'What do you think is happening here?' a friend asked me. We were up in the nosebleeds at Arthur Ashe Stadium, in Flushing Meadows. Roger Federer and Gaƫl Monfils were deep in the fourth set of their quarterfinal match. It was around 11 P.M., Thursday, well before Federer's elimination on Saturday was even thinkable. I wasn't sure what she was asking; she wasn't a big tennis fan.

There were several possible answers. First: two men are hitting a ball back and forth over a net to determine which of them, on this day anyway, is the better at it. Second: Federer, the better on most every other day, is playing a sloppy, mopey match but is somehow clawing his way back, partly by finding his range and his mojo and partly by his opponent's losing his. Last: a lot of well-to-do people have gathered here in a giant stadium and, by means of what you might call the willing suspension of disinterest, have allowed themselves to become irrationally concerned over the outcome of an athletic contest between two rich strangers.

This isn't what she was after. She was wondering about the fans' rooting interests, the meaning of the noises coming from the crowd. Unaware of the now deep if not quite universal worship of the Federer game, she had surmised that the fans started out pulling for Monfils-rooting for the underdog, as they do in most instances-but that, because Federer was now trailing, they were feeling sorry for him and giving him encouragement. But no. That was not what was happening here.

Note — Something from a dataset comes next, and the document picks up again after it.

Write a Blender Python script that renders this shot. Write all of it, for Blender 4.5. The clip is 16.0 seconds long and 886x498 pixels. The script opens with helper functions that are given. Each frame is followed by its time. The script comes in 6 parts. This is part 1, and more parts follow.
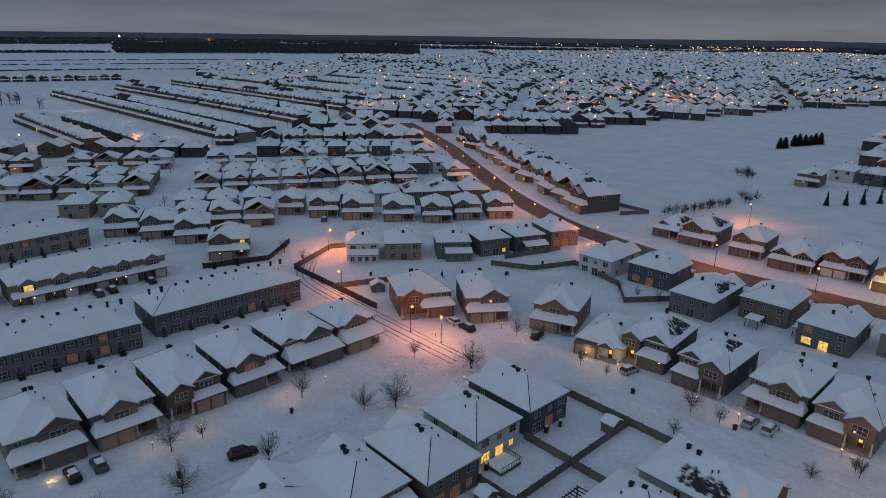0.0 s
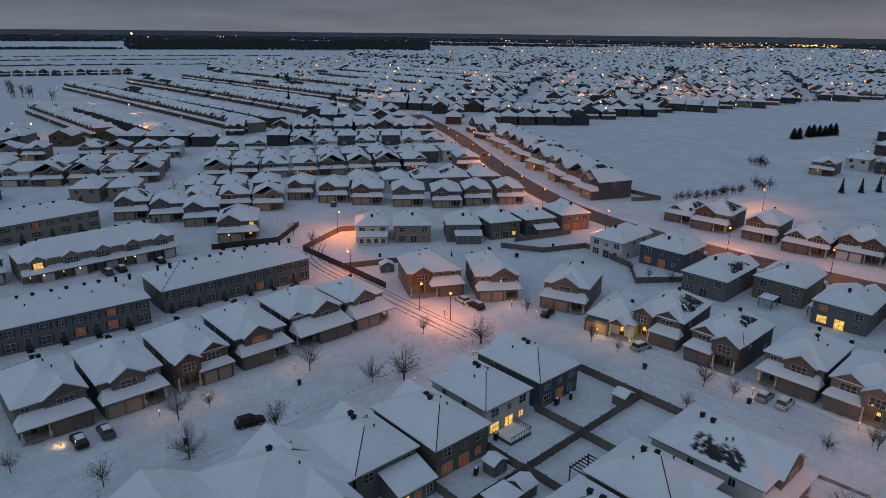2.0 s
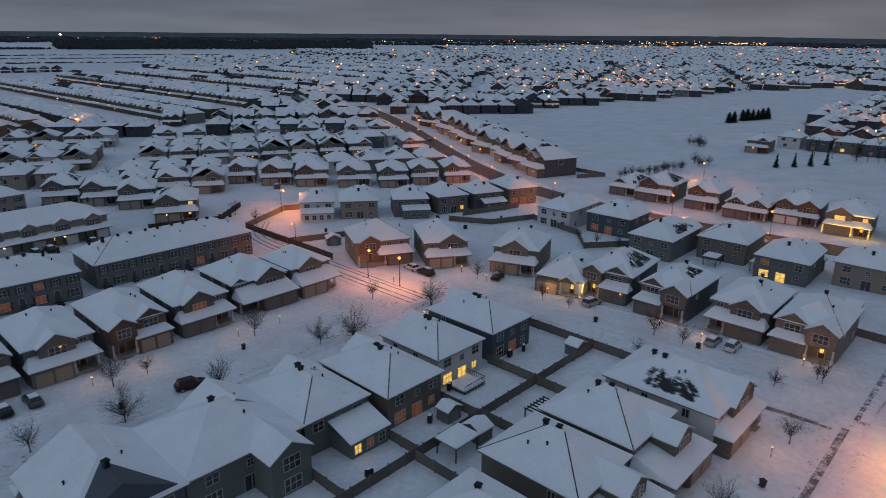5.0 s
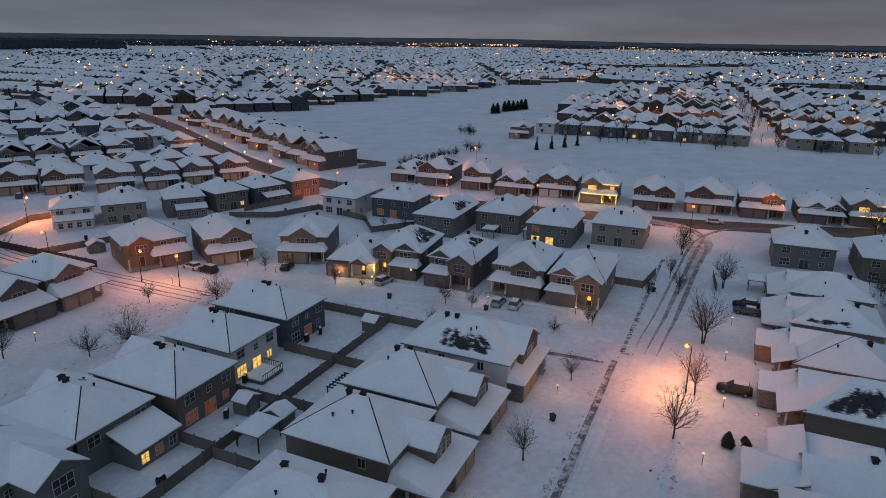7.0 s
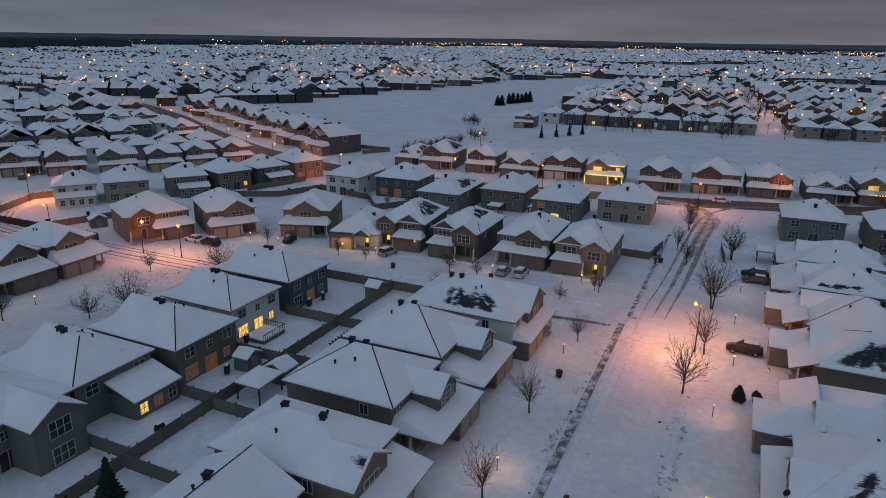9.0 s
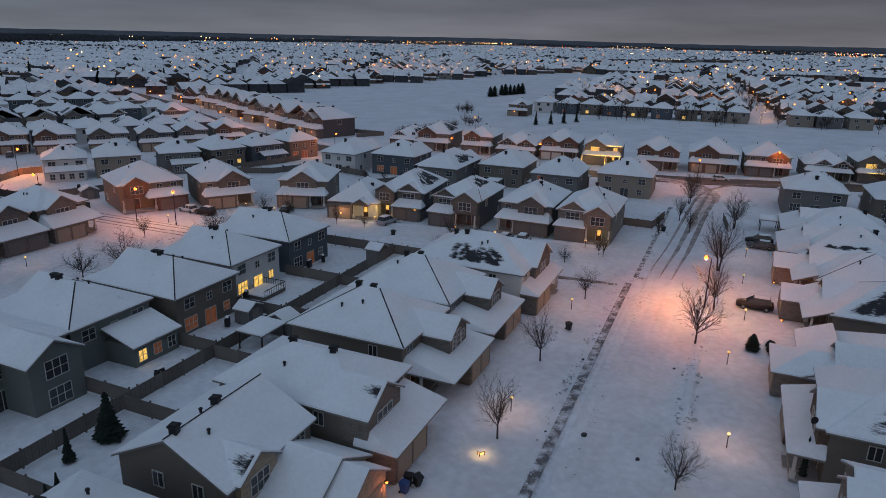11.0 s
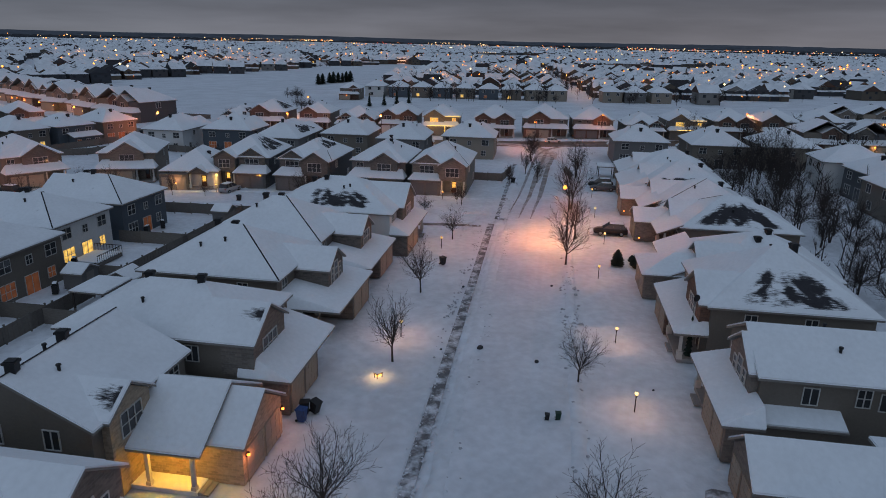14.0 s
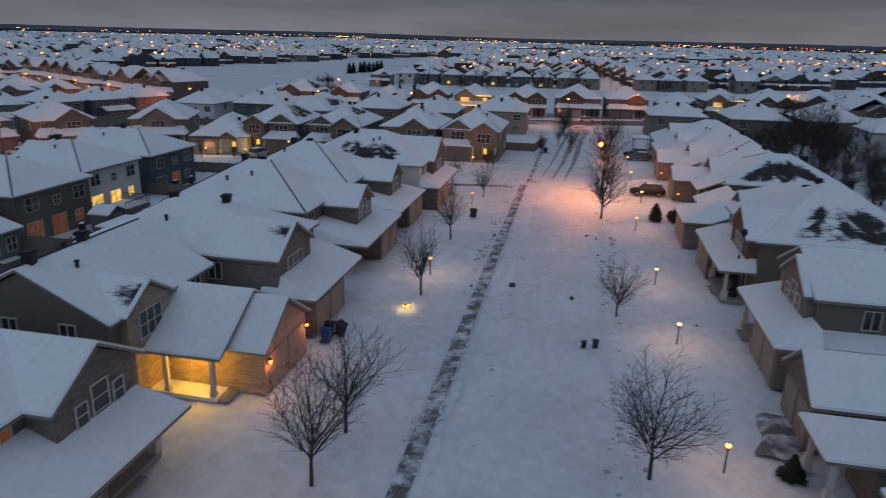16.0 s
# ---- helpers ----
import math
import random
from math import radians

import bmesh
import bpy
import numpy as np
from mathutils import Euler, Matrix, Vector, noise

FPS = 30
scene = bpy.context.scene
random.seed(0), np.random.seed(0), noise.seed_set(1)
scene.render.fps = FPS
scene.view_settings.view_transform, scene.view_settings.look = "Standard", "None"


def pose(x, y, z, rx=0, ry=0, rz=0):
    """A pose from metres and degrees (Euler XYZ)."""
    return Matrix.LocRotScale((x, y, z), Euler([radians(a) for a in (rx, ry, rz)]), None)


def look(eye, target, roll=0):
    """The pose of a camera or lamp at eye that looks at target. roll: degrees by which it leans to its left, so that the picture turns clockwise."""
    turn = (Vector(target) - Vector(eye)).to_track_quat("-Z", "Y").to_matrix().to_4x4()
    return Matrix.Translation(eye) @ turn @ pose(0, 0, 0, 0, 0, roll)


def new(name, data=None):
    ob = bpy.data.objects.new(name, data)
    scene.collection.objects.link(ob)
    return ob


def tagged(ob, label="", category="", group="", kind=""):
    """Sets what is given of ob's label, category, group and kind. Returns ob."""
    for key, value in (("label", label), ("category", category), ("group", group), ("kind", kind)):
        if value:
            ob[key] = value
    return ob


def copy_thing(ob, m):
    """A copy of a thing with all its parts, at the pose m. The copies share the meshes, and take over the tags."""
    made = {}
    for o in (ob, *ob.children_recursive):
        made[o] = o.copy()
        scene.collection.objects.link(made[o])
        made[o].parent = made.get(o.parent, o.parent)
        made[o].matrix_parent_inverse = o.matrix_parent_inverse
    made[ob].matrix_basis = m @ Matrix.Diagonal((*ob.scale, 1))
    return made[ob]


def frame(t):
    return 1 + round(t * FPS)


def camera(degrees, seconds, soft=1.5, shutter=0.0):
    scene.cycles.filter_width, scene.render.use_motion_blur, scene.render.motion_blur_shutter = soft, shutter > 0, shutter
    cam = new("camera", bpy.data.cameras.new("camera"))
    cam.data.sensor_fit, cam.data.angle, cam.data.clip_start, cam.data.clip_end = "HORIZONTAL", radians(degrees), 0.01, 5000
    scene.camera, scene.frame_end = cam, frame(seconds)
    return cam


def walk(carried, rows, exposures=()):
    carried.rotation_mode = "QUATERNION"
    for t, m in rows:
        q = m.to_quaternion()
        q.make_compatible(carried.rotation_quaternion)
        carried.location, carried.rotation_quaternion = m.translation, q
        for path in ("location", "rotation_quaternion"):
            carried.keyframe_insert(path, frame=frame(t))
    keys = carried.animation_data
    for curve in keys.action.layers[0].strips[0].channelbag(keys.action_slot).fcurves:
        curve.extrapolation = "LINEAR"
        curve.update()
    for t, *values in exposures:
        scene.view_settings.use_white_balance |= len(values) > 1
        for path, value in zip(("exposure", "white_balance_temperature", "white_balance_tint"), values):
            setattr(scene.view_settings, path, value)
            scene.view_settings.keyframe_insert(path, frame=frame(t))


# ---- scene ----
cam = camera(67.0, 16.0, soft=0.7, shutter=0.45)
PATH = [
    (0, (0.306, -1.444, 64.904), (0.507, 0.447, 64.285), 0.8),
    (0.5, (0.519, -1.377, 64.021), (0.71, 0.514, 63.397), 0.7),
    (1, (0.489, -1.486, 62.666), (0.673, 0.405, 62.04), 0.7),
    (1.5, (0.503, -1.55, 61.243), (0.68, 0.341, 60.618), 0.7),
    (2, (0.42, -1.654, 59.721), (0.592, 0.238, 59.097), 0.7),
    (2.5, (0.505, -1.673, 58.297), (0.672, 0.22, 57.673), 0.6),
    (3, (0.405, -1.757, 56.857), (0.565, 0.136, 56.232), 0.7),
    (3.2, (0.318, -1.775, 56.52), (0.477, 0.117, 55.892), 0.7),
    (5.3, (0.628, -1.744, 50.213), (1.015, 0.119, 49.599), 0.6),
    (5.5, (0.622, -1.718, 49.858), (1.057, 0.135, 49.244), 0.7),
    (6, (0.636, -1.57, 48.793), (1.19, 0.25, 48.178), 0.8),
    (6.5, (0.72, -1.899, 47.844), (1.422, -0.129, 47.233), 0.8),
    (7, (0.845, -1.65, 46.752), (1.756, 0.024, 46.147), 0.9),
    (7.5, (0.91, -1.707, 45.256), (1.818, -0.03, 44.651), 0.8),
    (8, (0.872, -1.798, 43.599), (1.777, -0.12, 42.995), 0.8),
    (8.5, (0.781, -1.871, 42.011), (1.684, -0.191, 41.408), 0.8),
    (9, (0.688, -1.977, 40.481), (1.589, -0.297, 39.878), 0.9),
    (9.2, (0.537, -1.915, 40.131), (1.44, -0.236, 39.524), 0.9),
    (11.3, (-1.543, -0.484, 33.077), (-0.61, 1.179, 32.474), 1.3),
    (11.5, (-1.856, -0.089, 32.738), (-0.927, 1.574, 32.129), 1.1),
    (12, (-3.28, 1.593, 31.22), (-2.342, 3.25, 30.607), 1.1),
    (12.5, (-3.714, 2.442, 29.811), (-2.736, 4.077, 29.202), 1.2),
    (12.8, (-3.609, 2.064, 28.87), (-2.407, 3.545, 28.269), 1.4),
    (13, (-3.304, 2.53, 28.252), (-2.028, 3.95, 27.656), 1.2),
    (13.5, (-3.493, 2.564, 26.89), (-2.188, 3.959, 26.296), 1.3),
    (14, (-3.448, 2.584, 25.505), (-2.125, 3.961, 24.91), 1.3),
    (14.5, (-3.32, 2.577, 24.124), (-1.985, 3.943, 23.53), 1.3),
    (15, (-3.488, 2.513, 22.548), (-2.143, 3.869, 21.954), 1.4),
    (15.5, (-3.575, 2.454, 21.148), (-2.227, 3.806, 20.55), 1.5),
    (16, (-3.243, 3.056, 19.609), (-1.982, 4.487, 19.007), 1.5),
]
walk(cam, [(t, look(eye, target, roll)) for t, eye, target, roll in PATH])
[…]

As ever, from the start, the crowd had been overwhelmingly in Federer's corner. The partisans wanted him to make it through to the final round and to contend for a twilight Grand Slam. They craved one last exhibition of genius and affirmation of belief-the Platonic ideal of tennis, incarnate. From high up you could hear, as his forehands sailed wide, the collective gasp from the quadrant of the upper bowl where fans were able to see right away that a particular shot was out. (As with a fly ball in baseball, it is hard for people in the cheap seats to read the trajectory of certain shots.) The sound of recognition and disappointment then spread. Even down close to the court, in the media section along the base line, reporters, who are supposed to abstain from cheering or rooting, let out grunts of dismay at each plunked backhand. The maestro was missing notes; clarions had become clams. What was happening here? Mortality.

But wait. Not dead yet. Federer won the fourth set, and the fifth, and the match, and a spot in the semifinals, and what seemed a certain matchup in the finals with Novak Djokovic. By Saturday afternoon, after Djokovic was shocked by Kei Nishikori, the tenth seed, Federer, who had been playing beautiful, efficient tennis all summer and, in Queens, had lucked into a draw as forgiving as any he'd seen in many years, seemed to be a lock.

And then he got whipped. Marin Cilic, the fourteenth seed, a man who'd never beat Federer or made a Slam final, ran him off the court. Cilic played with great swagger and assurance, but this edition of Federer was much like the one who'd almost thrown away the previous match: meek, error-prone, sluggish, mortal. To adherents of a certain storyline, the performance was as much an affront as the result, a refutation of faith. It was a travesty of metaphysics, rather than an inspiring upset or a breath of fresh air.

So what is happening here? Other players are winning tennis matches. They are doing so by playing better than their opponents, even the ones, like Federer and Djokovic, who usually win. A couple of new guys, who are likable, hard-working, and talented, get their shot at the big fancy trophy and the giant check. Many fans will have a hard time accepting this. It requires a categorical adjustment, a recognition that a tournament is merely a process of narrowing down a pool of athletes to the one who beats the rest, rather than an expression of the Form of the Good.

And so now we get to see two young men who have had the best weeks of their lives, at least as tennis players, appear in the biggest match they may ever get to play. One of them will win what may turn out to be the only Slam of his career. The other will have nothing to be ashamed of. Each has come out of nowhere in this tournament to play gutsy, lethal tennis. It's one of those rare matches with nothing but upside for all. House money: Nishikori is the first Japanese man-the first Asian, in fact-ever to make a Slam final. And Cilic, a Croatian who grew up in Bosnia, is the first ever finalist to have been suspended for 'incautious use of glucose.' What's not to like?

May the better, rather than the best, man win.